Collected material:
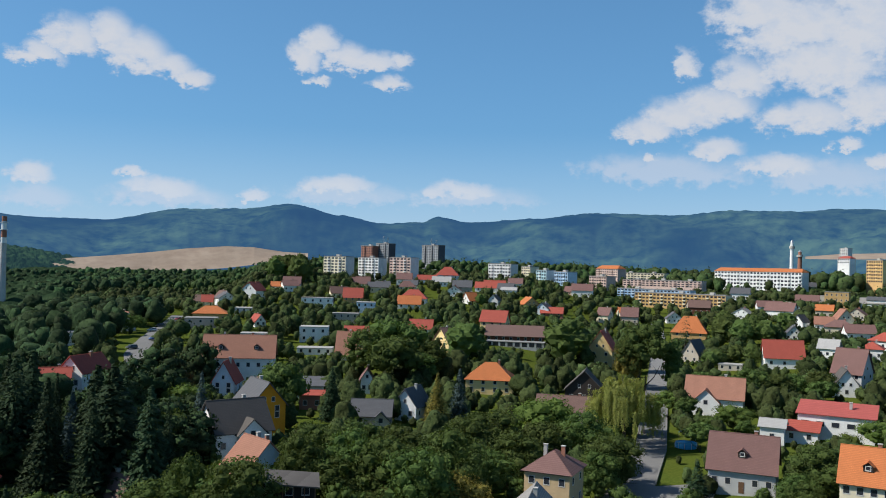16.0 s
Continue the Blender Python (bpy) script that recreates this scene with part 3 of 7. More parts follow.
def grow(seed, height, spread, trunk_r, limbs, twigs, leaves, leaf, stems=1, clear=0.12, droop=0.0, cluster=0.55, upward=0.55, seg=7, leans=None, inner=0.28, hem=0.0, full=1.0):
    """A broad-leaved tree: stems, limbs, twigs and leaf clumps at the twigs. spread(v) is the crown's radius at height share v."""
    rng = np.random.default_rng(seed)
    verts, faces, tips, dirs = [], [], [], []

    def limb(path, radii, sg):
        v, f = tube_verts(path, radii, sg, len(verts))
        verts.extend(v)
        faces.extend(f)

    for s in range(stems):
        lean = Vector((rng.uniform(-1, 1), rng.uniform(-1, 1), 0)) * (0.10 * height if stems > 1 else 0.02 * height)
        top = height * (0.93 if s == 0 else rng.uniform(0.78, 0.92))
        if leans:
            lean, top = Vector((leans[s][0], leans[s][1], 0)), leans[s][2] * 0.95
        pts, rad = [], []
        for i in range(9):
            v = i / 8
            pts.append(lean * v ** 1.3 + Vector((math.sin(v * 5 + s), math.cos(v * 4 + 2 * s), 0)) * 0.012 * height * v + Vector((0, 0, top * v - 0.3)))
            rad.append(trunk_r * (1 - 0.93 * v) ** 0.9 * (1 if s == 0 else 0.75) * (0.7 if leans else 1) * (1.35 if i == 0 else 1))
        limb(pts, rad, seg)
        for q in range(12):
            tips.append(pts[7].lerp(pts[8], 1.1 - 0.09 * q) + Vector(rng.normal(size=3)) * 0.015 * height)
            dirs.append(Vector((0, 0, 1)))
        for i in range(limbs):
            v = clear + (0.97 - clear) * (i + rng.uniform(0, 1)) / limbs
            k = v * 8
            j = min(int(k), 7)
            root = pts[j].lerp(pts[j + 1], k - j)
            az = i * 2.4 + s + rng.uniform(-0.4, 0.4)
            reach = spread(v) * rng.uniform(0.72, 1.1)
            rise = reach * (upward * rng.uniform(0.5, 1.3)) * (0.25 + 1.1 * v) - droop * reach
            end = root + Vector((math.cos(az) * reach, math.sin(az) * reach, rise))
            if end.z > top * 1.05:
                end.z = top * 1.05 - rng.uniform(0, 0.06) * height
            end.z = max(end.z, 0.05 * height)
            if hem:
                most = spread(min(1.0, end.z / height)) * hem
                if reach > most:
                    end.x, end.y = root.x + (end.x - root.x) * most / reach, root.y + (end.y - root.y) * most / reach
                    reach = most
            mid = root.lerp(end, 0.5) + Vector((rng.normal() * 0.06, rng.normal() * 0.06, 0.10)) * reach
            lp = [root, root.lerp(mid, 0.5) + Vector((0, 0, 0.02 * reach)), mid, mid.lerp(end, 0.55) + Vector((0, 0, 0.03 * reach)), end]
            lr = trunk_r * (0.36 - 0.24 * v)
            limb(lp, [lr, lr * 0.8, lr * 0.58, lr * 0.36, lr * 0.12], max(4, seg - 2))
            for q in range(twigs):
                u = inner + (1 - inner) * (q + rng.uniform(0, 1)) / twigs
                m = u * 4
                jj = min(int(m), 3)
                a = lp[jj].lerp(lp[jj + 1], m - jj)
                d = Vector(rng.normal(size=3)) + (end - root).normalized() * 0.7 + Vector((0, 0, 0.25 - droop))
                d.normalize()
                tl = (0.16 + 0.22 * rng.random()) * max(reach, 0.12 * height)
                b = a + d * tl
                limb([a, a.lerp(b, 0.5) + Vector((0, 0, 0.04)), b], [lr * 0.22, lr * 0.15, lr * 0.05], 3)
                for w in (0.45, 0.75, 1.05):
                    tips.append(a.lerp(b, w))
                    dirs.append(d)
    tips, dirs = np.array([tuple(t) for t in tips]), np.array([tuple(d) for d in dirs])
    kept = rng.permutation(len(tips))[:int(full * len(tips))]
    idx = kept[rng.integers(0, len(kept), leaves)]
    pad = rng.uniform(0.55, 1.25, (len(tips), 1))[idx]
    off = rng.normal(size=(leaves, 3)) * cluster * pad * np.array([1, 1, 0.5])
    c = tips[idx] + off
    c[:, 2] = np.maximum(c[:, 2], 0.03 * height)
    axis = c * np.array([1, 1, 0.6]) - np.array([0, 0, 0.33 * height])
    axis /= np.linalg.norm(axis, axis=1, keepdims=True)
    lit = off / cluster * np.array([0.4, 0.4, 0.8]) + axis * 0.4 + rng.normal(size=(leaves, 3)) * 0.4 + np.array([0, 0, 0.3])
    lit /= np.linalg.norm(lit, axis=1, keepdims=True)
    nr = lit + rng.normal(size=(leaves, 3)) * 0.45
    crown = card_mesh("crown", c, nr, leaf, 1.35, rng, lit)
    trunk = bpy.data.meshes.new("trunk")
    trunk.from_pydata([tuple(v) for v in verts], [], faces)
    trunk.polygons.foreach_set("use_smooth", [True] * len(trunk.polygons))
    return trunk, crown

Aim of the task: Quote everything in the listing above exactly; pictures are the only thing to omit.

Exercise solution:
16.0 s
Continue the Blender Python (bpy) script that recreates this scene with part 3 of 7. More parts follow.
def grow(seed, height, spread, trunk_r, limbs, twigs, leaves, leaf, stems=1, clear=0.12, droop=0.0, cluster=0.55, upward=0.55, seg=7, leans=None, inner=0.28, hem=0.0, full=1.0):
    """A broad-leaved tree: stems, limbs, twigs and leaf clumps at the twigs. spread(v) is the crown's radius at height share v."""
    rng = np.random.default_rng(seed)
    verts, faces, tips, dirs = [], [], [], []

    def limb(path, radii, sg):
        v, f = tube_verts(path, radii, sg, len(verts))
        verts.extend(v)
        faces.extend(f)

    for s in range(stems):
        lean = Vector((rng.uniform(-1, 1), rng.uniform(-1, 1), 0)) * (0.10 * height if stems > 1 else 0.02 * height)
        top = height * (0.93 if s == 0 else rng.uniform(0.78, 0.92))
        if leans:
            lean, top = Vector((leans[s][0], leans[s][1], 0)), leans[s][2] * 0.95
        pts, rad = [], []
        for i in range(9):
            v = i / 8
            pts.append(lean * v ** 1.3 + Vector((math.sin(v * 5 + s), math.cos(v * 4 + 2 * s), 0)) * 0.012 * height * v + Vector((0, 0, top * v - 0.3)))
            rad.append(trunk_r * (1 - 0.93 * v) ** 0.9 * (1 if s == 0 else 0.75) * (0.7 if leans else 1) * (1.35 if i == 0 else 1))
        limb(pts, rad, seg)
        for q in range(12):
            tips.append(pts[7].lerp(pts[8], 1.1 - 0.09 * q) + Vector(rng.normal(size=3)) * 0.015 * height)
            dirs.append(Vector((0, 0, 1)))
        for i in range(limbs):
            v = clear + (0.97 - clear) * (i + rng.uniform(0, 1)) / limbs
            k = v * 8
            j = min(int(k), 7)
            root = pts[j].lerp(pts[j + 1], k - j)
            az = i * 2.4 + s + rng.uniform(-0.4, 0.4)
            reach = spread(v) * rng.uniform(0.72, 1.1)
            rise = reach * (upward * rng.uniform(0.5, 1.3)) * (0.25 + 1.1 * v) - droop * reach
            end = root + Vector((math.cos(az) * reach, math.sin(az) * reach, rise))
            if end.z > top * 1.05:
                end.z = top * 1.05 - rng.uniform(0, 0.06) * height
            end.z = max(end.z, 0.05 * height)
            if hem:
                most = spread(min(1.0, end.z / height)) * hem
                if reach > most:
                    end.x, end.y = root.x + (end.x - root.x) * most / reach, root.y + (end.y - root.y) * most / reach
                    reach = most
            mid = root.lerp(end, 0.5) + Vector((rng.normal() * 0.06, rng.normal() * 0.06, 0.10)) * reach
            lp = [root, root.lerp(mid, 0.5) + Vector((0, 0, 0.02 * reach)), mid, mid.lerp(end, 0.55) + Vector((0, 0, 0.03 * reach)), end]
            lr = trunk_r * (0.36 - 0.24 * v)
            limb(lp, [lr, lr * 0.8, lr * 0.58, lr * 0.36, lr * 0.12], max(4, seg - 2))
            for q in range(twigs):
                u = inner + (1 - inner) * (q + rng.uniform(0, 1)) / twigs
                m = u * 4
                jj = min(int(m), 3)
                a = lp[jj].lerp(lp[jj + 1], m - jj)
                d = Vector(rng.normal(size=3)) + (end - root).normalized() * 0.7 + Vector((0, 0, 0.25 - droop))
                d.normalize()
                tl = (0.16 + 0.22 * rng.random()) * max(reach, 0.12 * height)
                b = a + d * tl
                limb([a, a.lerp(b, 0.5) + Vector((0, 0, 0.04)), b], [lr * 0.22, lr * 0.15, lr * 0.05], 3)
                for w in (0.45, 0.75, 1.05):
                    tips.append(a.lerp(b, w))
                    dirs.append(d)
    tips, dirs = np.array([tuple(t) for t in tips]), np.array([tuple(d) for d in dirs])
    kept = rng.permutation(len(tips))[:int(full * len(tips))]
    idx = kept[rng.integers(0, len(kept), leaves)]
    pad = rng.uniform(0.55, 1.25, (len(tips), 1))[idx]
    off = rng.normal(size=(leaves, 3)) * cluster * pad * np.array([1, 1, 0.5])
    c = tips[idx] + off
    c[:, 2] = np.maximum(c[:, 2], 0.03 * height)
    axis = c * np.array([1, 1, 0.6]) - np.array([0, 0, 0.33 * height])
    axis /= np.linalg.norm(axis, axis=1, keepdims=True)
    lit = off / cluster * np.array([0.4, 0.4, 0.8]) + axis * 0.4 + rng.normal(size=(leaves, 3)) * 0.4 + np.array([0, 0, 0.3])
    lit /= np.linalg.norm(lit, axis=1, keepdims=True)
    nr = lit + rng.normal(size=(leaves, 3)) * 0.45
    crown = card_mesh("crown", c, nr, leaf, 1.35, rng, lit)
    trunk = bpy.data.meshes.new("trunk")
    trunk.from_pydata([tuple(v) for v in verts], [], faces)
    trunk.polygons.foreach_set("use_smooth", [True] * len(trunk.polygons))
    return trunk, crown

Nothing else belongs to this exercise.